• **Task to complete**
Everything from the line containing "made[ob].matrix_basis = m" to the line containing "for curve in", both lines included, must be copied exactly; nothing else should be.

━━━ Data ━━━

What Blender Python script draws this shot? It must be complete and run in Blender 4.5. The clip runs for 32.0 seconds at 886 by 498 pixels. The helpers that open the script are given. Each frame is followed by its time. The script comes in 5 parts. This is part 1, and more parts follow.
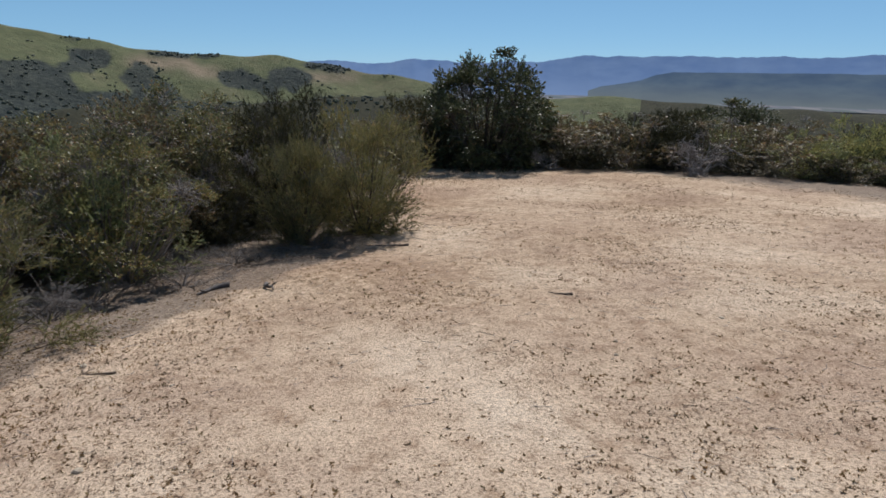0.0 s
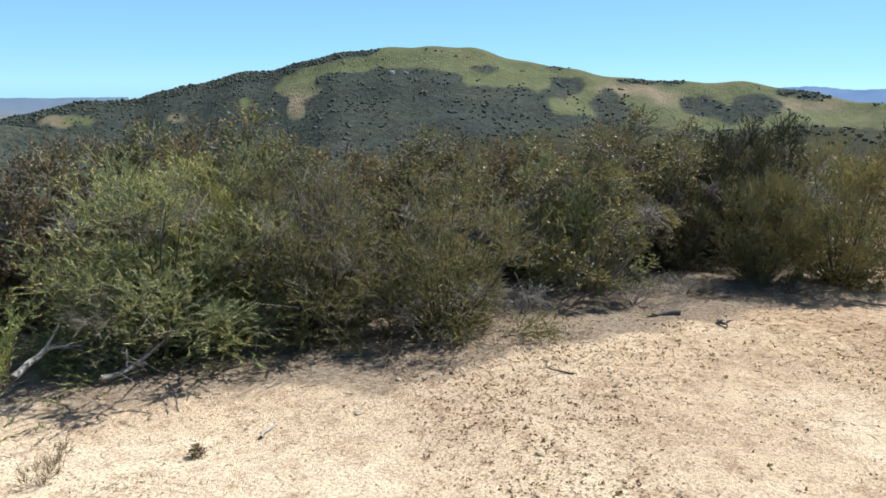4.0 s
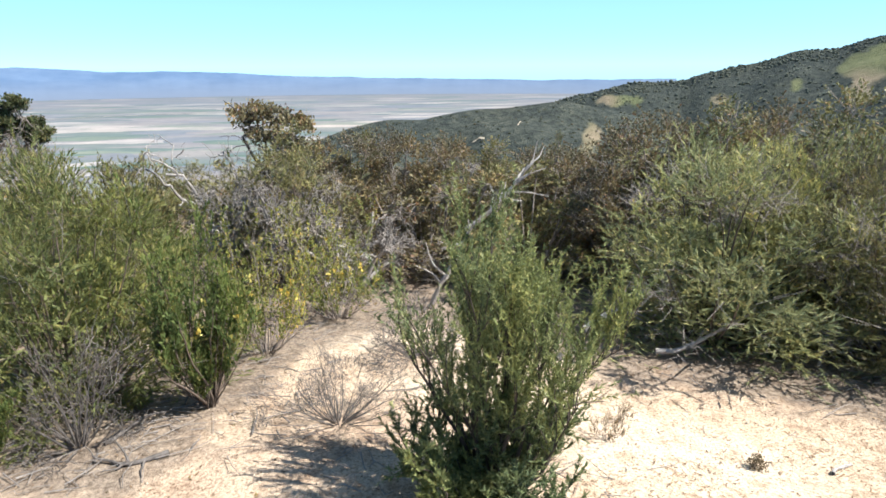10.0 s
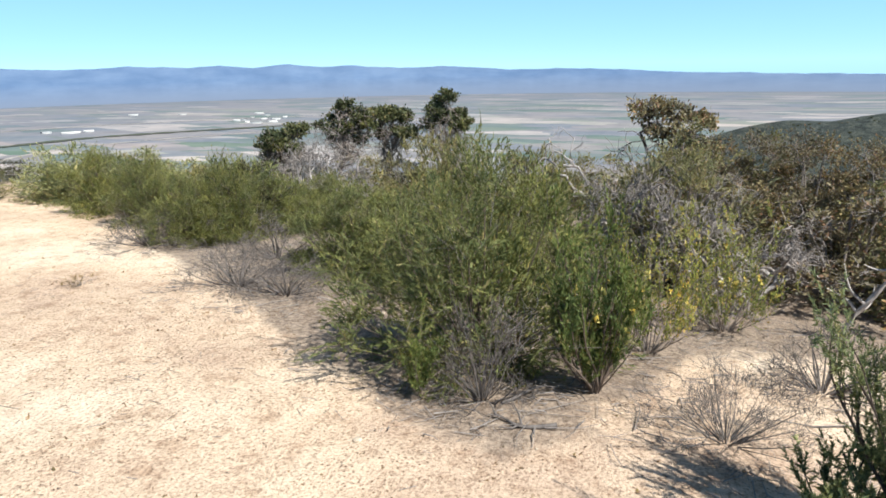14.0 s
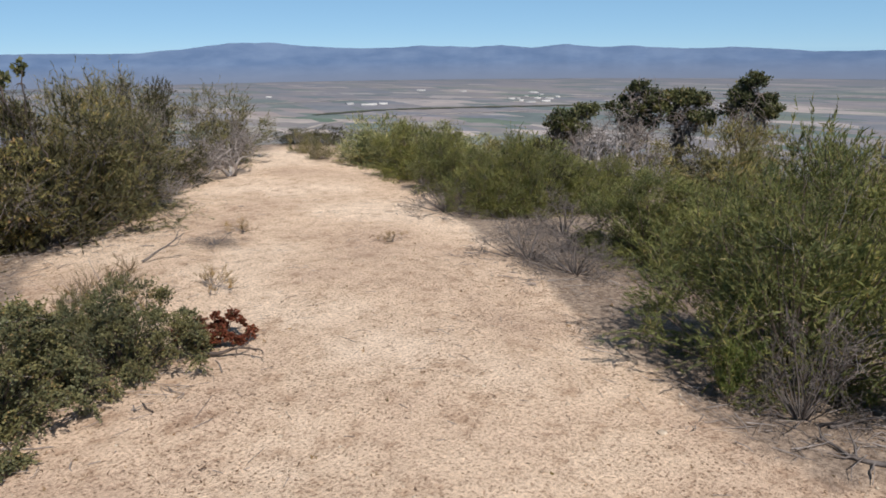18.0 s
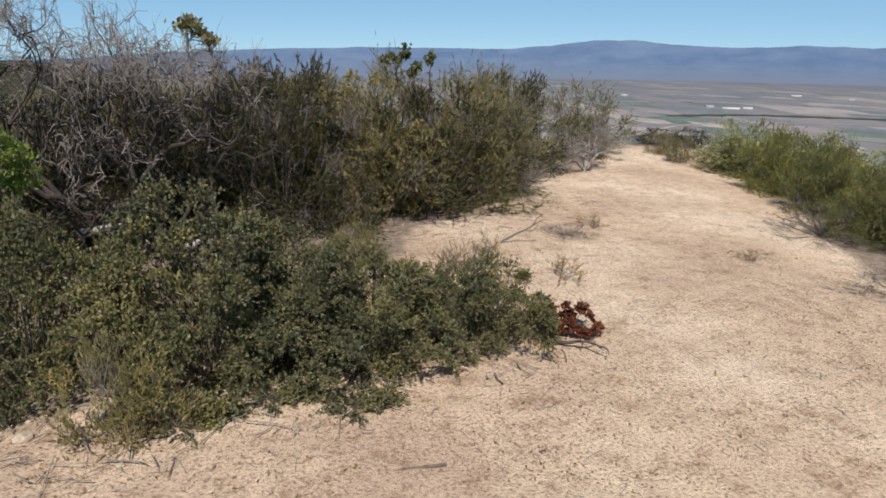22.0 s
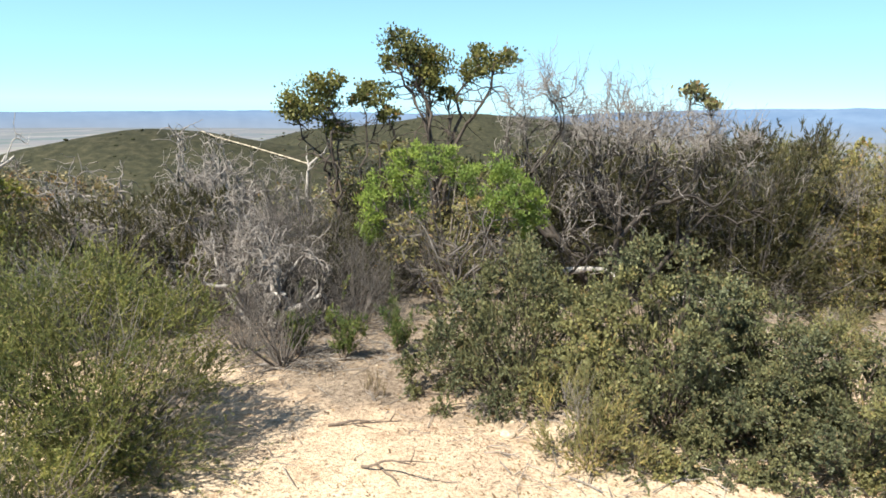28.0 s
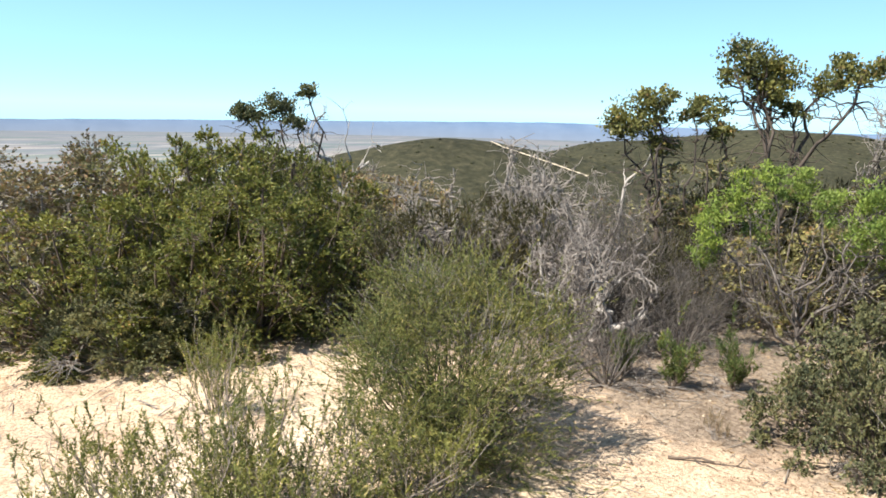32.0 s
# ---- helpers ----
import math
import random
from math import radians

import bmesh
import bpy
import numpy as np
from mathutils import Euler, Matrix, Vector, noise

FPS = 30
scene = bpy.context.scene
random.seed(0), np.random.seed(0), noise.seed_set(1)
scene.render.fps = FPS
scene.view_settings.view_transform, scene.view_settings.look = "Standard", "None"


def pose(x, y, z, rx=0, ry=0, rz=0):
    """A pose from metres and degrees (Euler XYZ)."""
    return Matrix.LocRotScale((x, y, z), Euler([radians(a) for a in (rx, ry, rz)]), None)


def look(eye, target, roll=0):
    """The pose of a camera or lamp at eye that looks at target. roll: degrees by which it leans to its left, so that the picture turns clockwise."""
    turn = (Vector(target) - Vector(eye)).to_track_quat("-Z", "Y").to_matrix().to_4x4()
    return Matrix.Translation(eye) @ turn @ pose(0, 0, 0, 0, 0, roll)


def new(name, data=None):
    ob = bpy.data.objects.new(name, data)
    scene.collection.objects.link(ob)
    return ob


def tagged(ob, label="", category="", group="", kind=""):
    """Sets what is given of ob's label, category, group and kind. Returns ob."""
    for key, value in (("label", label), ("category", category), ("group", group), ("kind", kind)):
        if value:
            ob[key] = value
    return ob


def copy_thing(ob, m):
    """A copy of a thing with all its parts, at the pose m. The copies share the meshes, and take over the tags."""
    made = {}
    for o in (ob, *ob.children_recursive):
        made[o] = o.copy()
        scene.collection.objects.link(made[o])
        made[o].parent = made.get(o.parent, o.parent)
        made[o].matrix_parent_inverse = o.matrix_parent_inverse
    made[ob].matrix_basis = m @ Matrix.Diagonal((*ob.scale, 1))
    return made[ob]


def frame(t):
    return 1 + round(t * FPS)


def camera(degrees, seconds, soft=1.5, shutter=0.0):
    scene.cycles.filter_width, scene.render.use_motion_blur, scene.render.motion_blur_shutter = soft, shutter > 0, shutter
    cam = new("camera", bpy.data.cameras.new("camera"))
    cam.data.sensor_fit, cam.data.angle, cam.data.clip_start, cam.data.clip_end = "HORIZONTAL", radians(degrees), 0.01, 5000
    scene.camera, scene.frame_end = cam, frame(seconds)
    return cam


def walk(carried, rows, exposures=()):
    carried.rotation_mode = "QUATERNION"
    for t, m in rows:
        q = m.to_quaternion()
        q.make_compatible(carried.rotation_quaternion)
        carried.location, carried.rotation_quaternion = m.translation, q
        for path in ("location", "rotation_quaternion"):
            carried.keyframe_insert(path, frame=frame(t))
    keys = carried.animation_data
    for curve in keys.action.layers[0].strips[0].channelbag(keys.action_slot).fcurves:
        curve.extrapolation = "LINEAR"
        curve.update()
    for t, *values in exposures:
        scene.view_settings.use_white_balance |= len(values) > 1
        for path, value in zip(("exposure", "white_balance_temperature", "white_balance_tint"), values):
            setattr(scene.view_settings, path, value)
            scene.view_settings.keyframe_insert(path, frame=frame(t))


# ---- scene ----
# The camera: seconds, place in metres, yaw to the left of +y, pitch, roll.
cam = camera(67.3, 32.0, 1.7)
ROWS = [
    (0.0, 0.000, 0.000, 1.500, -0.20, -15.50, 0.73),
    (0.5, 0.011, -0.009, 1.500, 5.13, -15.50, 0.12),
    (1.0, 0.004, -0.010, 1.504, 10.34, -15.38, -0.74),
    (1.5, -0.006, -0.012, 1.504, 15.49, -15.13, -0.99),
    (2.0, -0.010, -0.017, 1.506, 20.44, -14.80, -0.82),
    (2.5, -0.034, -0.034, 1.511, 25.48, -14.42, -0.43),
    (3.0, -0.098, -0.045, 1.509, 30.01, -14.06, -0.17),
    (3.5, -0.153, -0.057, 1.507, 33.75, -13.77, 0.17),
    (4.0, -0.189, -0.073, 1.509, 37.12, -13.79, 0.60),
    (4.5, -0.235, -0.092, 1.501, 40.47, -13.85, 0.81),
    (6.5, -0.360, -0.162, 1.488, 52.35, -15.06, 0.36),
    (7.0, -0.399, -0.196, 1.485, 54.74, -14.97, 0.14),
    (7.5, -0.424, -0.227, 1.486, 57.35, -14.91, -0.21),
    (8.0, -0.455, -0.247, 1.485, 60.62, -14.92, 0.14),
    (8.5, -0.486, -0.252, 1.481, 64.94, -15.01, 0.34),
    (9.0, -0.522, -0.258, 1.480, 70.37, -15.18, 0.12),
    (9.5, -0.537, -0.258, 1.480, 75.82, -15.36, -0.09),
    (10.0, -0.552, -0.258, 1.477, 80.86, -15.42, -0.33),
    (10.5, -0.568, -0.265, 1.478, 85.33, -15.45, -0.97),
    (11.0, -0.577, -0.282, 1.479, 89.39, -15.36, -1.27),
    (11.5, -0.578, -0.297, 1.480, 93.30, -15.12, -1.26),
    (12.0, -0.571, -0.298, 1.481, 97.23, -14.93, -1.18),
    (12.5, -0.564, -0.295, 1.482, 101.32, -14.80, -1.16),
    (13.0, -0.565, -0.311, 1.480, 105.25, -14.77, -1.33),
    (13.5, -0.552, -0.375, 1.475, 109.02, -15.02, -1.40),
    (14.0, -0.533, -0.436, 1.474, 112.67, -15.34, -1.10),
    (14.5, -0.519, -0.486, 1.469, 116.10, -15.80, -0.93),
    (16.5, -0.436, -0.605, 1.467, 126.67, -17.34, -0.53),
    (17.0, -0.416, -0.630, 1.469, 129.75, -17.24, -0.18),
    (17.5, -0.396, -0.649, 1.472, 132.72, -16.94, -0.30),
    (18.0, -0.368, -0.672, 1.474, 135.33, -16.59, -0.69),
    (18.5, -0.338, -0.694, 1.474, 137.56, -16.21, -1.02),
    (19.0, -0.324, -0.704, 1.478, 139.73, -16.10, -0.67),
    (19.5, -0.348, -0.701, 1.474, 142.55, -16.02, -0.20),
    (20.0, -0.357, -0.712, 1.472, 146.24, -16.14, 0.21),
    (20.5, -0.343, -0.733, 1.470, 150.14, -16.36, 0.34),
    (21.0, -0.317, -0.755, 1.472, 154.47, -16.48, 0.26),
    (21.5, -0.283, -0.782, 1.470, 159.29, -16.56, 0.51),
    (22.0, -0.255, -0.799, 1.468, 164.32, -16.71, 0.42),
    (22.5, -0.230, -0.809, 1.472, 168.88, -16.85, 0.17),
    (23.0, -0.206, -0.807, 1.476, 172.95, -16.67, -0.18),
    (23.5, -0.187, -0.803, 1.477, 176.54, -16.33, -0.32),
    (24.0, -0.172, -0.797, 1.482, 179.78, -15.81, -0.39),
    (24.5, -0.161, -0.793, 1.488, -177.47, -15.27, -0.50),
    (25.0, -0.146, -0.785, 1.489, -174.65, -14.63, -0.56),
    (25.5, -0.134, -0.779, 1.491, -171.75, -14.04, -0.45),
    (27.5, -0.104, -0.709, 1.495, -160.60, -12.65, 0.49),
    (28.0, -0.104, -0.689, 1.499, -157.28, -12.33, 0.89),
    (28.5, -0.073, -0.679, 1.503, -153.78, -12.01, 1.43),
    (29.0, -0.002, -0.661, 1.509, -150.55, -11.75, 1.75),
    (29.5, 0.058, -0.636, 1.512, -147.63, -11.57, 1.67),
    (30.0, 0.101, -0.611, 1.517, -144.69, -11.33, 1.82),
    (30.5, 0.137, -0.584, 1.516, -141.68, -11.16, 1.94),
    (31.0, 0.163, -0.561, 1.514, -138.89, -11.22, 1.84),
    (31.5, 0.193, -0.533, 1.512, -136.38, -11.46, 1.61),
    (32.0, 0.227, -0.501, 1.510, -133.69, -11.74, 1.45),
]
EXPOSURES = [(0.0, -0.48, 6150, 12), (2.0, -0.26, 6200, 9), (4.0, 0.3, 6300, 4), (7.0, 0.64, 6350, 8), (10.0, 0.82, 6350, 8), (12.0, 0.83, 6400, 7), (14.0, 0.5, 6350, 8), (14.5, 0.43, 6350, 8), (16.5, -0.08, 6500, 14), (18.0, -0.25, 6520, 15), (21.0, -0.32, 6600, 14), (23.0, -0.05, 6600, 12), (25.0, 0.52, 6400, 7), (28.0, 0.82, 6850, 5), (31.0, 0.86, 6850, 7), (32.0, 0.86, 6850, 8)]
walk(cam, [(t, pose(x, y, z, 0, 0, yaw) @ pose(0, 0, 0, 90 + pitch) @ pose(0, 0, 0, 0, 0, roll)) for t, x, y, z, yaw, pitch, roll in ROWS], EXPOSURES)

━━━

• **Output for this task**
    made[ob].matrix_basis = m @ Matrix.Diagonal((*ob.scale, 1))
    return made[ob]


def frame(t):
    return 1 + round(t * FPS)


def camera(degrees, seconds, soft=1.5, shutter=0.0):
    scene.cycles.filter_width, scene.render.use_motion_blur, scene.render.motion_blur_shutter = soft, shutter > 0, shutter
    cam = new("camera", bpy.data.cameras.new("camera"))
    cam.data.sensor_fit, cam.data.angle, cam.data.clip_start, cam.data.clip_end = "HORIZONTAL", radians(degrees), 0.01, 5000
    scene.camera, scene.frame_end = cam, frame(seconds)
    return cam


def walk(carried, rows, exposures=()):
    carried.rotation_mode = "QUATERNION"
    for t, m in rows:
        q = m.to_quaternion()
        q.make_compatible(carried.rotation_quaternion)
        carried.location, carried.rotation_quaternion = m.translation, q
        for path in ("location", "rotation_quaternion"):
            carried.keyframe_insert(path, frame=frame(t))
    keys = carried.animation_data
    for curve in keys.action.layers[0].strips[0].channelbag(keys.action_slot).fcurves:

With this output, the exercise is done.